For as long as I’ve been in the states – 14.5 years and counting – I’ve never been able to call myself an American. Well, it looks like that isn’t changing anytime soon.
I’m not disappointed that Kerry lost the election, per se. (Although I am horrified that Bush will get four more years to screw me personally and the rest of this country sideways, and the rest of the world too, for as long as it lets him.) I am numb, because more than half of this country’s active voters have clearly stated that their value systems are more or less polarly opposed to mine. This state of affairs is unlikely to change in my lifetime.
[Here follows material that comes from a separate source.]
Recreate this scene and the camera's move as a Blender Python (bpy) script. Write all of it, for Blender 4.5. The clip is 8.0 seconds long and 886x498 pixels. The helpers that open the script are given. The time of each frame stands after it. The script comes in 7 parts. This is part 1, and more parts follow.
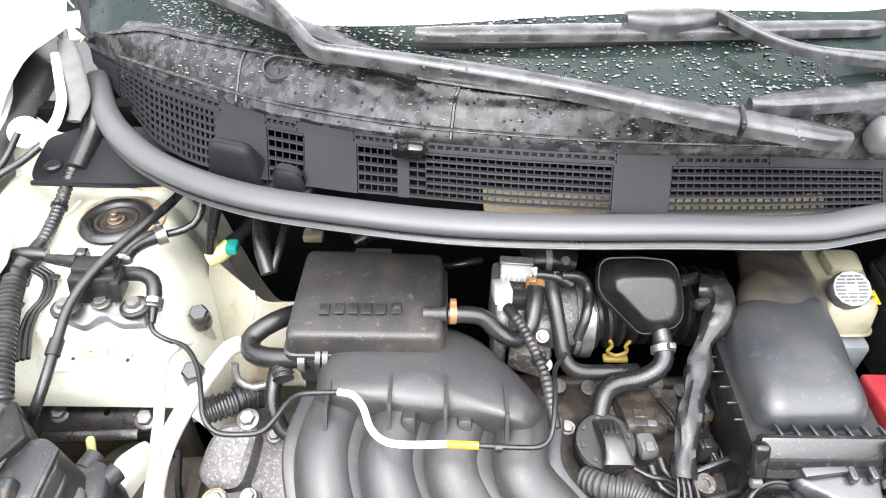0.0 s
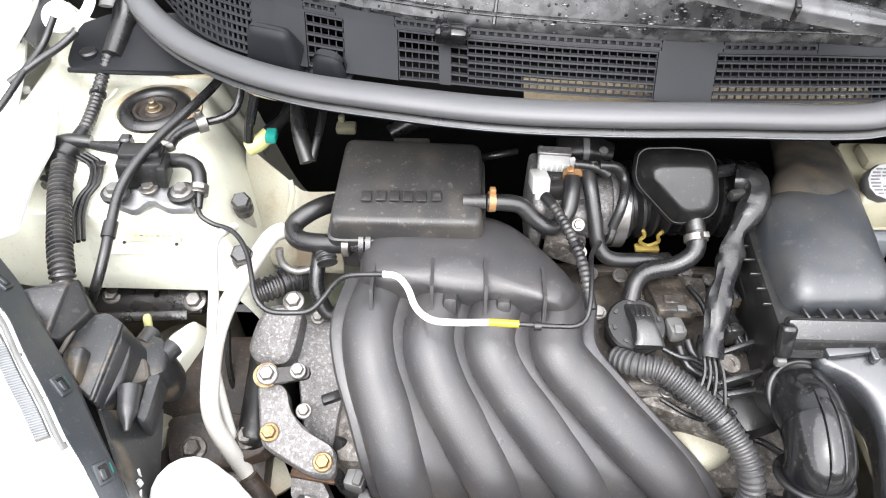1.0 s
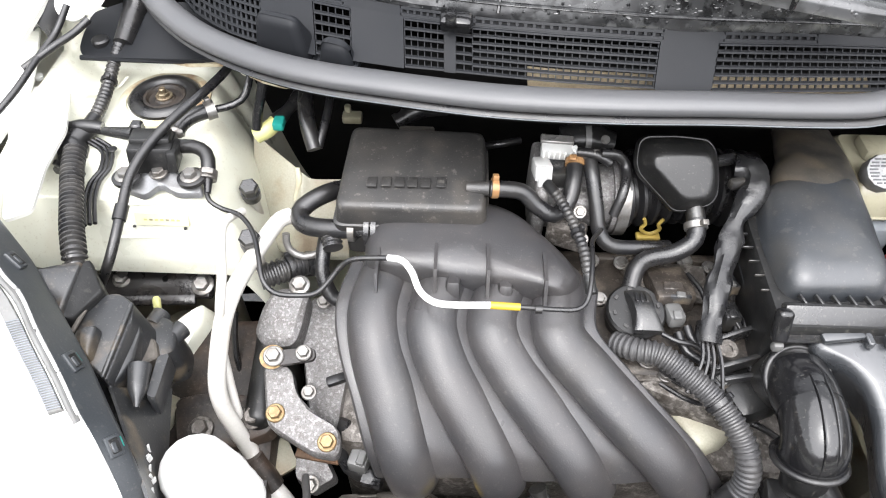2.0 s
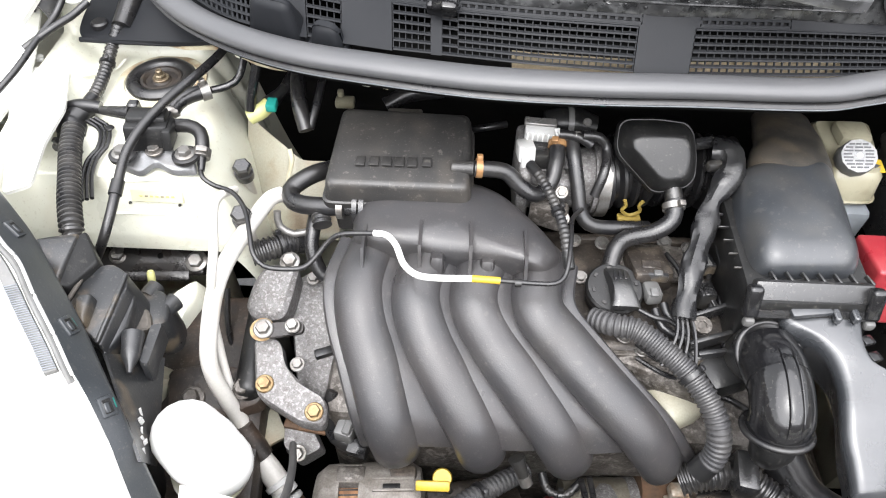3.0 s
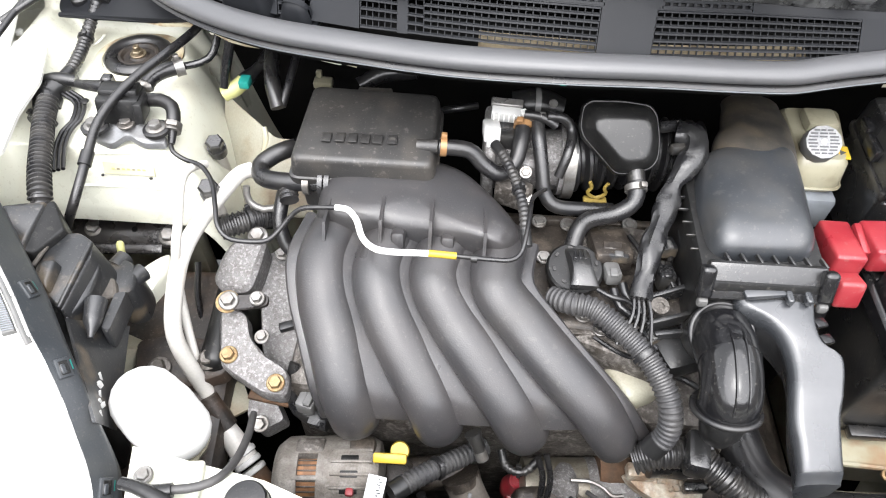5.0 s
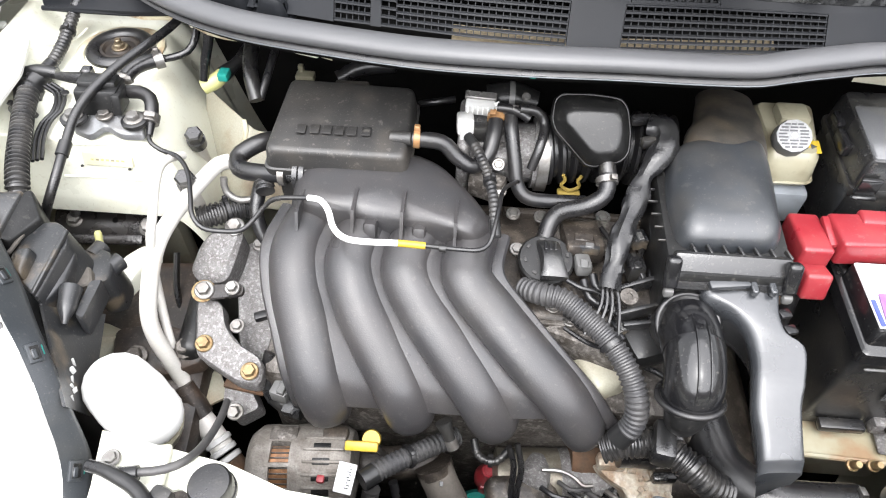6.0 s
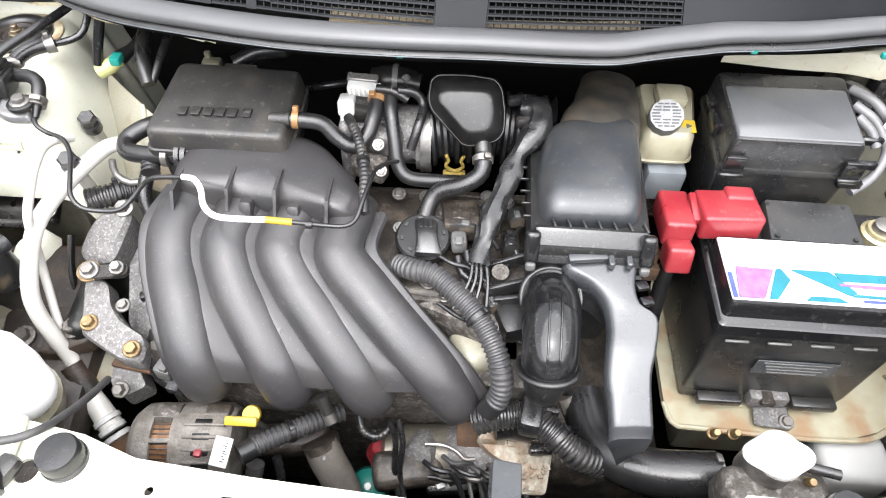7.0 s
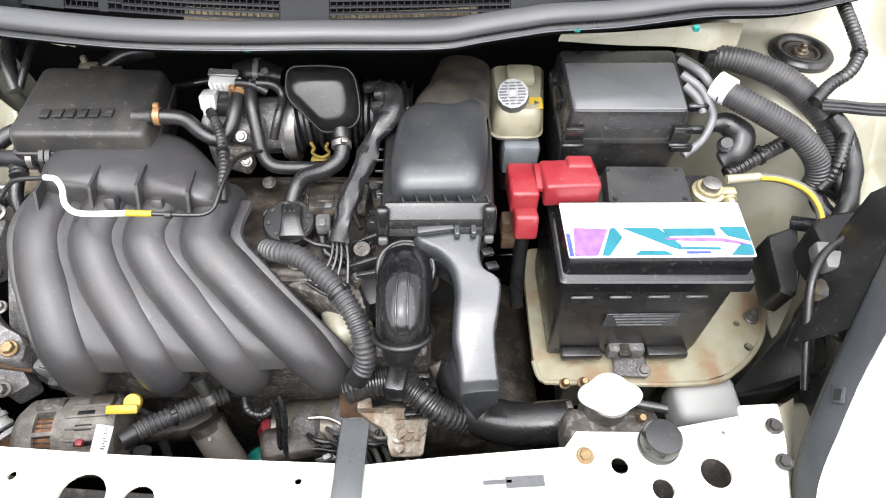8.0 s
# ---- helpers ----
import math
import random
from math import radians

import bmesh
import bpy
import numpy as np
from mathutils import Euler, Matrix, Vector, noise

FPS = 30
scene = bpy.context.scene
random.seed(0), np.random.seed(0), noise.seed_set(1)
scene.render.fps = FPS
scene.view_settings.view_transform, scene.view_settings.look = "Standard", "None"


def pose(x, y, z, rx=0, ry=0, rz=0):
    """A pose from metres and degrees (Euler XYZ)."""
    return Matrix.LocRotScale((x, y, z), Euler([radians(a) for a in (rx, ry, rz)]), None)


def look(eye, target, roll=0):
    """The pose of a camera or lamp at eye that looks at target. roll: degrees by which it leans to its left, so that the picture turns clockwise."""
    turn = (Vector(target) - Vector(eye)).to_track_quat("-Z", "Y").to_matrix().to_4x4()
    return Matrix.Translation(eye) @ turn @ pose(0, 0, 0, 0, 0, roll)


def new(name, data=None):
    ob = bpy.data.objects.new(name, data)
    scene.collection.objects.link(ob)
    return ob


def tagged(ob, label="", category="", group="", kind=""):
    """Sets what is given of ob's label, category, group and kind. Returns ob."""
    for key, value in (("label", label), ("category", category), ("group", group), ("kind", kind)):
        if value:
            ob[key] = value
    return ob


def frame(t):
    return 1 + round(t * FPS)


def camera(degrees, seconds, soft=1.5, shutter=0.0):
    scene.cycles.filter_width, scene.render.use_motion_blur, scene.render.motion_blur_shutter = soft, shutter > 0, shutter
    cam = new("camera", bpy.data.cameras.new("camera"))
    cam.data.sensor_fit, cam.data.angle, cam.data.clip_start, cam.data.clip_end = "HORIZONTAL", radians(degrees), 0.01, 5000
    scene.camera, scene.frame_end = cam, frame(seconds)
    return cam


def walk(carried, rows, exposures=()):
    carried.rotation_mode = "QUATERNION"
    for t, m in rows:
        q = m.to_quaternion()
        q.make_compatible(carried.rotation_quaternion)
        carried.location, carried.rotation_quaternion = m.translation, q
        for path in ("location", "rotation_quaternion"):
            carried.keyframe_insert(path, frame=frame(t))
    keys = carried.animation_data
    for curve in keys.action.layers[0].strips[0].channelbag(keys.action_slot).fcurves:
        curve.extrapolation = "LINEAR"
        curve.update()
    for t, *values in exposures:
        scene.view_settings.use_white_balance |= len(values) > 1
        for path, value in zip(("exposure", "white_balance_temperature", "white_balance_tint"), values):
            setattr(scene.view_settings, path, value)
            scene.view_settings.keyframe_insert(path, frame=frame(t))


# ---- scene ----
cam = camera(67.7, 8.0, soft=1.1)
PATH = [
    (0, (-0.213, -0.014, 1.358), (-0.2, 1.478, 0.026), 1.2),
    (0.5, (-0.229, -0.033, 1.362), (-0.231, 1.392, -0.041), 1.1),
    (1, (-0.242, -0.037, 1.355), (-0.251, 1.253, -0.174), 1.1),
    (1.5, (-0.245, -0.041, 1.355), (-0.266, 1.243, -0.177), 0.9),
    (3, (-0.223, -0.083, 1.359), (-0.25, 1.197, -0.177), 1.5),
    (3.5, (-0.216, -0.089, 1.358), (-0.256, 1.186, -0.182), 1.4),
    (4, (-0.196, -0.097, 1.358), (-0.242, 1.177, -0.184), 1.4),
    (4.5, (-0.181, -0.098, 1.354), (-0.228, 1.171, -0.191), 1.7),
    (6, (-0.143, -0.11, 1.355), (-0.204, 1.157, -0.191), 1.8),
    (6.5, (-0.093, -0.117, 1.346), (-0.151, 1.154, -0.196), 1.9),
    (7, (-0.022, -0.128, 1.354), (-0.06, 1.139, -0.193), 2.2),
    (7.5, (0.045, -0.146, 1.36), (0.059, 1.121, -0.187), 2.2),
    (8, (0.082, -0.169, 1.377), (0.168, 1.09, -0.174), 2.7),
]
walk(cam, [(t, look(eye, target, roll)) for t, eye, target, roll in PATH], [(0, 2.46), (0.6, 2.47), (1.0, 2.30), (1.5, 2.18), (3.5, 2.08), (4.5, 2.13), (6, 2.19), (7, 2.26), (7.4, 2.26), (8, 2.02)])

# ---------- world, sun, exposure ----------
world = bpy.data.worlds.new("overcast_sky")
scene.world = world
world.use_nodes = True
wn, wl = world.node_tree.nodes, world.node_tree.links
sky = wn.new("ShaderNodeTexSky")
sky.sky_type, sky.sun_disc = "NISHITA", False
sky.sun_elevation, sky.sun_rotation = radians(64), radians(190)
sky.air_density, sky.dust_density, sky.ozone_density = 1.0, 2.5, 1.0
veil = wn.new("ShaderNodeHueSaturation")
veil.inputs["Saturation"].default_value = 0.12
wl.new(sky.outputs["Color"], veil.inputs["Color"])
wl.new(veil.outputs["Color"], wn["Background"].inputs["Color"])
wn["Background"].inputs["Strength"].default_value = 0.15
sun = new("overcast_sun", bpy.data.lights.new("overcast_sun", "SUN"))
sun.data.energy, sun.data.angle, sun.data.color = 1.56, radians(100), (0.968, 0.955, 1.0)
sun.matrix_world = look((0.25, -1.3, 4.1), (0, 0.3, 0.8))

# ---------- materials ----------
def mat(name, base, rough=0.5, metal=0.0, second=None, amount=0.0, scale=40.0, grain=0.0,
        bump=0.0, bscale=300.0, coat=0.0, rvar=0.1, spec=0.5, beads=0.0, sharp=0.12, thirds=None, tamount=0.0, tscale=9.0, specks=0.0, speck=(0.22, 0.205, 0.18)):
    m = bpy.data.materials.new(name)
    m.use_nodes = True
    nt = m.node_tree
    n, l = nt.nodes, nt.links
    p = n["Principled BSDF"]
    p.inputs["Metallic"].default_value = metal
    p.inputs["Coat Weight"].default_value = coat
    p.inputs["Coat Roughness"].default_value = 0.12
    p.inputs["Specular IOR Level"].default_value = spec
    tc = n.new("ShaderNodeTexCoord")

    def noise_tex(sc, detail=4.0):
        t = n.new("ShaderNodeTexNoise")
        t.inputs["Scale"].default_value, t.inputs["Detail"].default_value = sc, detail
        l.new(tc.outputs["Object"], t.inputs["Vector"])
        return t.outputs["Fac"]

    def ramp(fac, lo, hi):
        r = n.new("ShaderNodeMapRange")
        r.inputs["From Min"].default_value, r.inputs["From Max"].default_value = lo, hi
        l.new(fac, r.inputs["Value"])
        return r.outputs["Result"]

    def mix(fac, a, b, mode="MIX"):
        x = n.new("ShaderNodeMix")
        x.data_type, x.blend_type = "RGBA", mode
        for sock, v in ((x.inputs["Factor"], fac), (x.inputs["A"], a), (x.inputs["B"], b)):
            if isinstance(v, (int, float)):
                sock.default_value = v
            elif isinstance(v, tuple):
                sock.default_value = (*v, 1)
            else:
                l.new(v, sock)
        return x.outputs["Result"]

    def scaled(fac, k):
        q = n.new("ShaderNodeMath")
        q.operation = "MULTIPLY"
        l.new(fac, q.inputs[0])
        q.inputs[1].default_value = k
        return q.outputs[0]

    col = base
    if second:
        col = mix(scaled(ramp(noise_tex(scale), 0.5 - sharp, 0.5 + sharp), amount), col, second)
    if thirds:
        col = mix(scaled(ramp(noise_tex(tscale, 6.0), 0.52, 0.52 + sharp), tamount), col, thirds)
    if specks:
        col = mix(scaled(ramp(noise_tex(420.0, 2.0), 0.66, 0.70), specks), col, speck)
        col = mix(scaled(ramp(noise_tex(130.0, 3.0), 0.64, 0.69), specks * 0.7), col, speck)
    if grain:
        g = n.new("ShaderNodeMapRange")
        g.inputs["From Min"].default_value, g.inputs["From Max"].default_value = 0.25, 0.75
        g.inputs["To Min"].default_value, g.inputs["To Max"].default_value = 1 - grain, 1 + grain
        l.new(noise_tex(bscale * 1.7, 2.0), g.inputs["Value"])
        col = mix(1.0, col, g.outputs["Result"], "MULTIPLY")
    if isinstance(col, tuple):
        p.inputs["Base Color"].default_value = (*col, 1)
    else:
        l.new(col, p.inputs["Base Color"])
    rr = n.new("ShaderNodeMapRange")
    rr.inputs["To Min"].default_value = max(0.03, rough - rvar)
    rr.inputs["To Max"].default_value = min(1.0, rough + rvar)
    rr.inputs["From Min"].default_value, rr.inputs["From Max"].default_value = 0.3, 0.7
    l.new(noise_tex(scale * 0.6), rr.inputs["Value"])
    l.new(rr.outputs["Result"], p.inputs["Roughness"])
    if beads:
        vo = n.new("ShaderNodeTexVoronoi")
        vo.inputs["Scale"].default_value = 170
        l.new(tc.outputs["Object"], vo.inputs["Vector"])
        dome = n.new("ShaderNodeMapRange")
        dome.inputs["From Min"].default_value, dome.inputs["From Max"].default_value = 0.28, 0.05
        l.new(vo.outputs["Distance"], dome.inputs["Value"])
        keep = ramp(noise_tex(55), 0.52, 0.60)
        both = n.new("ShaderNodeMath")
        both.operation = "MULTIPLY"
        l.new(dome.outputs["Result"], both.inputs[0])
        l.new(keep, both.inputs[1])
        wet = n.new("ShaderNodeBump")
        wet.inputs["Strength"].default_value, wet.inputs["Distance"].default_value = beads, 0.002
        l.new(both.outputs[0], wet.inputs["Height"])
        l.new(wet.outputs["Normal"], p.inputs["Normal"])
    elif bump:
        b = n.new("ShaderNodeBump")
        b.inputs["Strength"].default_value, b.inputs["Distance"].default_value = bump, 0.001
        l.new(noise_tex(bscale, 3.0), b.inputs["Height"])
        l.new(b.outputs["Normal"], p.inputs["Normal"])
    return m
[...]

Ethan points out that, as far as places to live go, we’ve got it pretty good: Rhode Island has a long and mostly noble history of respectful dissent and relative freedom. We are surrounded by hard-working people who think and are mostly informed, and who see and understand the wide world beyond U.S. borders, which is more than I can say for the majority of this country. And still, I feel an alien.
This country has given me more opportunities than my home, that’s for sure. I am well educated, well fed and have certainly had my mind blown by art like nowhere else. Thanks for that. But while the house I live in is my home, and Ethan is my love, the country that surrounds us isn’t home, and I am not a patriot.
There you have it, I didn’t realize I needed to say that. I am not a patriot of this country any more than I am a patriot of any other. I’m deeply touched by the events here, but ultimately no more so than I am by events in Uzbekistan; except, of course, that the brutalities of the Uzbek government do not impact my life directly, while Bush’s religious-right moral agenda does.
The upshot is, I won’t change this country. I make a bad political activist, and in fact want all those sixty million people to feel and do whatever they feel like doing with their lives. If they want to teach creationism in Alabama schools, fine. Teach it. I think it’s a crock of shit, and I don’t want my children learning it exclusively at all as a truth, but they should be able to do it. That’s the point. Too bad that sort of thinking also leads to beatings of gays to death, but the answer isn’t trying to persuade those people to soften, it’s to get the hell away from them.
Easy for me to say, I don’t have a home here. Many do. There are gays in Georgia who just got a big old fuck-you from their home state, who don’t want to leave it. They, in fact, love it as patriots do. I can only wish them the best of luck, and strength for the long road ahead. I can’t fight the juggernaut that has always been here.
I want to move away. Not defect, not even entirely unpatriotically – hell, I might end up teaching English sometime, and the English I’d teach would certainly be American. But I want to move to a place filled with people whose core values more closely approximate mine. Preferably an entire sovereign entity like that.
I’ve resolved to keep a better eye on national politics, not only during election year but always. More, though, I’m interested in getting to know the national newspapers of the top contender countries for such a move. Take the time to find out what they’re really about, and limit my political activism here to donating money to organizations that will be better activists than I.
Home is where the heart is; my home is with Ethan and with my other friends and family, but my heart is not with America. It rejects me again and again; it’s not my home.